Tip for separating egg yolks. Use an empty (clean) plastic bottle. Over the bowl of eggs place the bottle opening over a yolk and press the air out of the bottle slightly and then release and it will suck the egg straight in- leaving the white behind! It's actually quite fun once you get going......







  • Put the egg yolks in a separate bowl with the sugar and whisk using the same whisk on high speed for 2-3 minutes or until thick and creamy and the mixture leaves a thick ribbon-like trail when the beaters are lifted. Pour in the cooled chocolate and gently fold together until well combined.
  • Gently stir two large spoonfuls of the egg whites into the chocolate mixture to loosen the mix, then fold in the remaining egg whites using a large metal spoon (you don’t want to squash out the air you have just beaten in). Sift the cocoa over the top and lightly fold it in. Pour the mixture into the prepared tin and gently move the tin around until the mixture is level.
  • Bake in the preheated oven for about 20-25 minutes until risen and the top feels firm and slightly crisp. Remove from the oven, leave in the tin (expect the roulade to fall and crack a little) and set aside until cold.
  • Whip the cream until it just holds its shape. Lay a large piece of greaseproof paper on the work surface and dust it lightly with icing sugar. Turn the roulade out on to the paper so its lining paper is on top, then carefully peel off the paper. Spread the roulade with the whipped cream, leaving a border of about 2cm/¾in all the way around the edges. With one of the shortest edges facing you, make a cut along it with a sharp knife, going about half way through the sponge. This will help to start the rolling up. Now roll this cut edge over tightly to start with and use the paper to help continue the tight rolling, by pulling it away from you as you roll. Don’t worry if the roulade cracks - that is quite normal and all part of its charm.
  • Finish with the join underneath then lift the roulade onto a serving plate or board using a large wide spatula or two fish slices.








Topping
For the topping I made a white chocolate cream cheese frosting with toasted almonds, flaked chocolate and blackberry's.

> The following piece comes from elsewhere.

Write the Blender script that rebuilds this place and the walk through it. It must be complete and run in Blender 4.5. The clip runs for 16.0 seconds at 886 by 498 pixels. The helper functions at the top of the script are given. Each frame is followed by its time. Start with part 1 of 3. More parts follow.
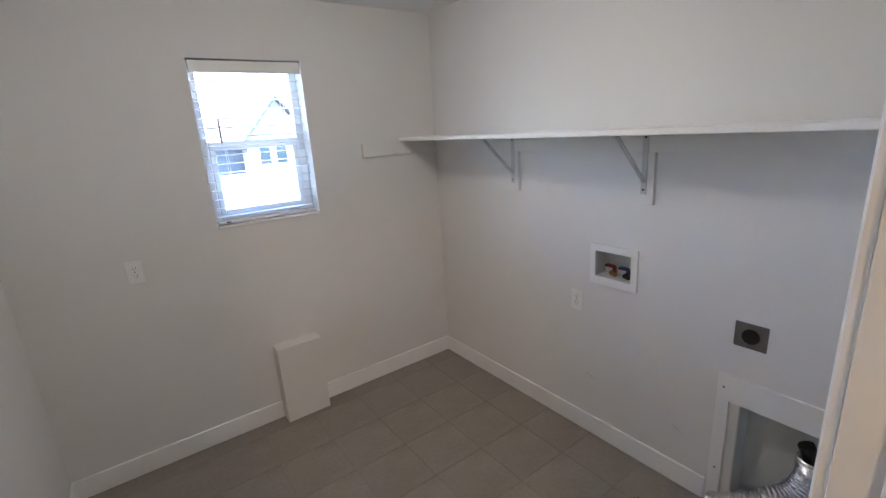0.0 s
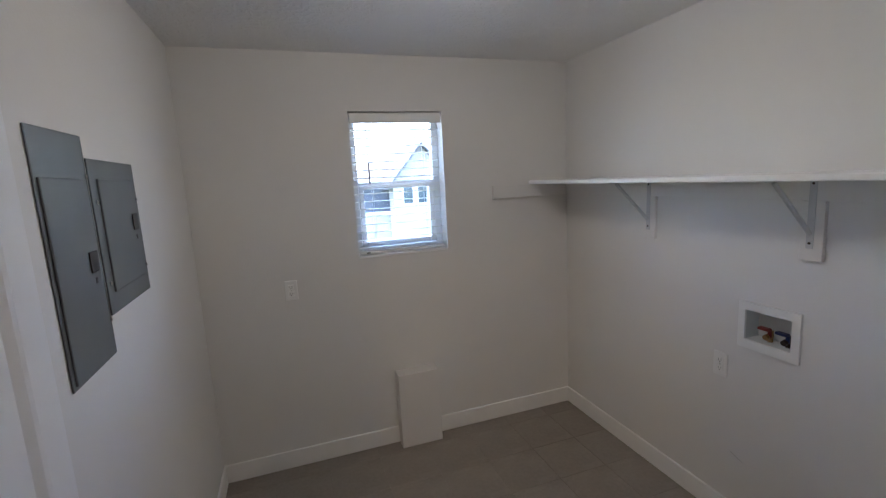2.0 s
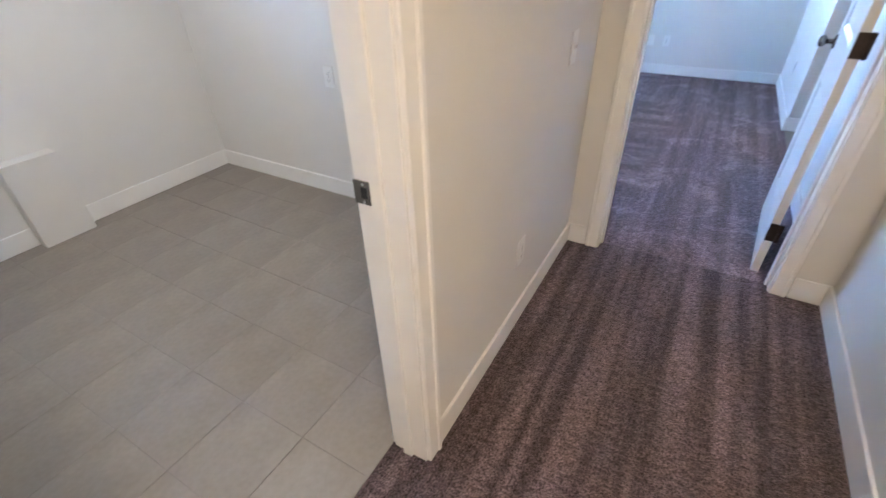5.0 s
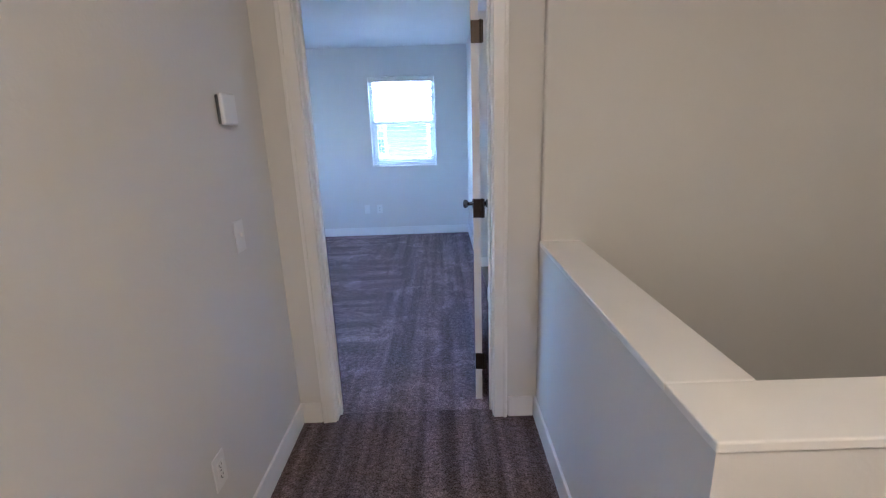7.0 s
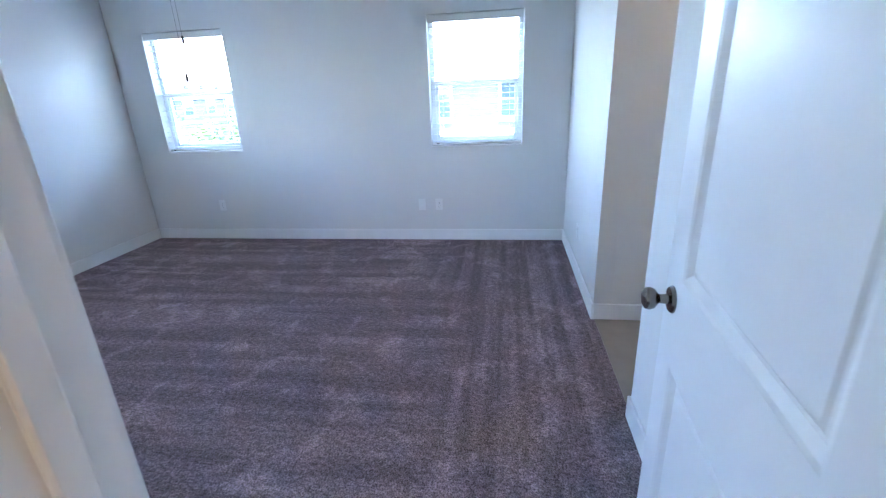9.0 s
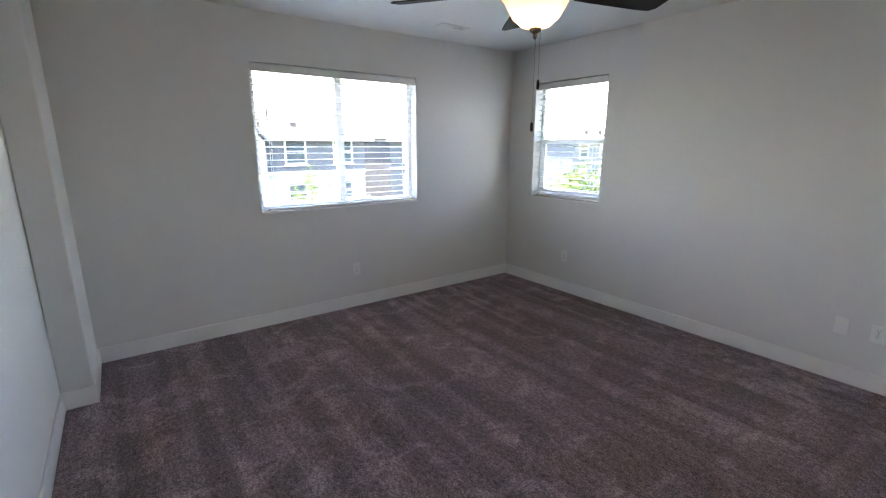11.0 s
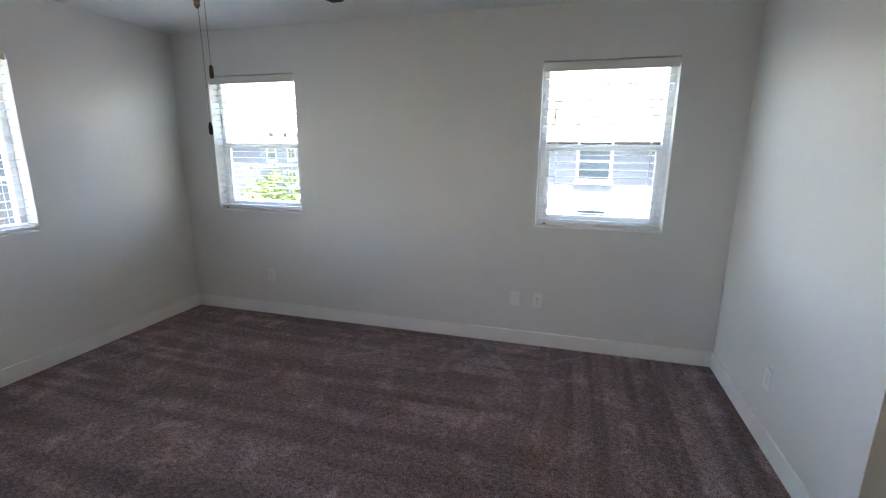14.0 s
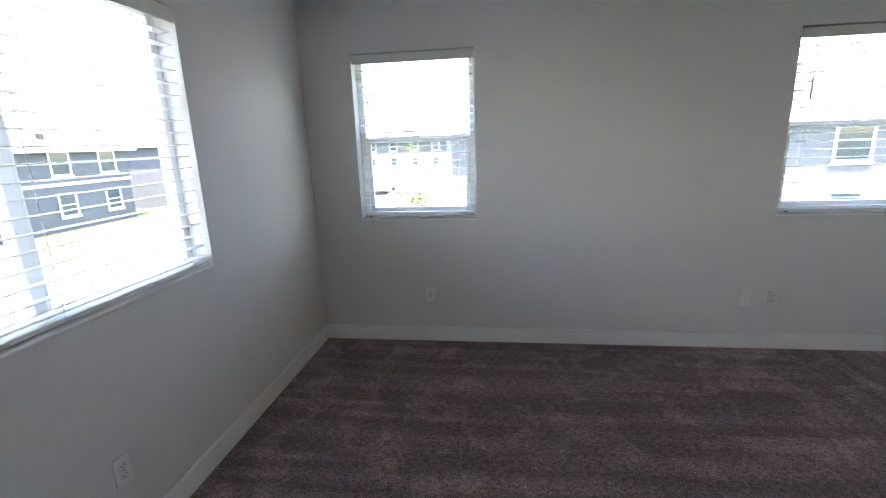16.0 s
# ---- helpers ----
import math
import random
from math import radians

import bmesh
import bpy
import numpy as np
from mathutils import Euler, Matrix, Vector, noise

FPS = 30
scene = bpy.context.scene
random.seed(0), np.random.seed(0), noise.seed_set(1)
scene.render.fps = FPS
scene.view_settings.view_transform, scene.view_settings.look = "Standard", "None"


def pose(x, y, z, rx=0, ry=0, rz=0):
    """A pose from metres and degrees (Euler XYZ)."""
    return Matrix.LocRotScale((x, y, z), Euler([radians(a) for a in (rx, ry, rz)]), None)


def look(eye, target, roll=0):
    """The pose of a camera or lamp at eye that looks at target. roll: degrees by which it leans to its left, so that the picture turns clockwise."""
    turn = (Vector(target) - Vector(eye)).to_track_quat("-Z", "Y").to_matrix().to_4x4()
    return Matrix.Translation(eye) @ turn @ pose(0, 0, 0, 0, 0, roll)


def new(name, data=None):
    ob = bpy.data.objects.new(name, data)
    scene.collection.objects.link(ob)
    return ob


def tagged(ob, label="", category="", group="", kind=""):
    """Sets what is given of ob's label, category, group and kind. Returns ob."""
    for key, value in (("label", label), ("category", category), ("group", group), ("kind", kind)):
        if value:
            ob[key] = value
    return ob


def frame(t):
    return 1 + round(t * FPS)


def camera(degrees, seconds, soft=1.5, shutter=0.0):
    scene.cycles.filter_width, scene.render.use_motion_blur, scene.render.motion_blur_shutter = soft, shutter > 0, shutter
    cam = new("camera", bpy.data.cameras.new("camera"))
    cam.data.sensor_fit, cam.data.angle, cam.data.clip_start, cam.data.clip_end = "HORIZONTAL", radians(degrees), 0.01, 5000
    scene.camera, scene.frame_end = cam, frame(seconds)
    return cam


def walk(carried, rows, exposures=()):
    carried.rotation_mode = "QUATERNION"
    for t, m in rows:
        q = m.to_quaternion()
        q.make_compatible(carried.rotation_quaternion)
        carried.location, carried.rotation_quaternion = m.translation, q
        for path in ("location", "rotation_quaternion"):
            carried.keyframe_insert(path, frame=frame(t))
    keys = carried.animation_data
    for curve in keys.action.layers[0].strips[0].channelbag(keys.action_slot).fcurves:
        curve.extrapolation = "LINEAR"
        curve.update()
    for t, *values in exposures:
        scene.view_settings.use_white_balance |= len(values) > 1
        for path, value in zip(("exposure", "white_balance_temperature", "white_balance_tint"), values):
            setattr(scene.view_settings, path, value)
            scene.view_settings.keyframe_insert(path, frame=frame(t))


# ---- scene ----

  • 50g (2 oz) white chocolate
  • 1 (200g) tub cream cheese, softened
  • 100g (4 oz) unsalted butter, softened
  • 500g (1 1/4 lb) icing sugar   (more if it's too runny)

  • What you do:
    • In small saucepan, melt white chocolate over low heat. Stir until smooth, and allow to cool to room temperature.
    • In a bowl, beat together the cream cheese and butter until smooth. Mix in white chocolate. Gradually beat in the icing sugar until the mixture is fluffy.
    • Toast almonds over light heat (no oil) in a frying pan or work and decorate to your taste.
    • I also sprinkled some dark choc chips and lined blackberries down the middle




    For the coolie
    • In a pan on high heat, place a punnet of blackberries and 200g sugar.
    • Start stirring and breaking the blackberries down.
    • Add 5tbsps water and turn on to lower heat
    • Use a potato masher to break down the blackberries, which should be softening
    • Leave to simmer for 5 minutes on low heat
    • Set asside until cool- put in the fridge if you can for an hr or more before serving. Add some mint leaves before you put in the fridge for added refreshing taste.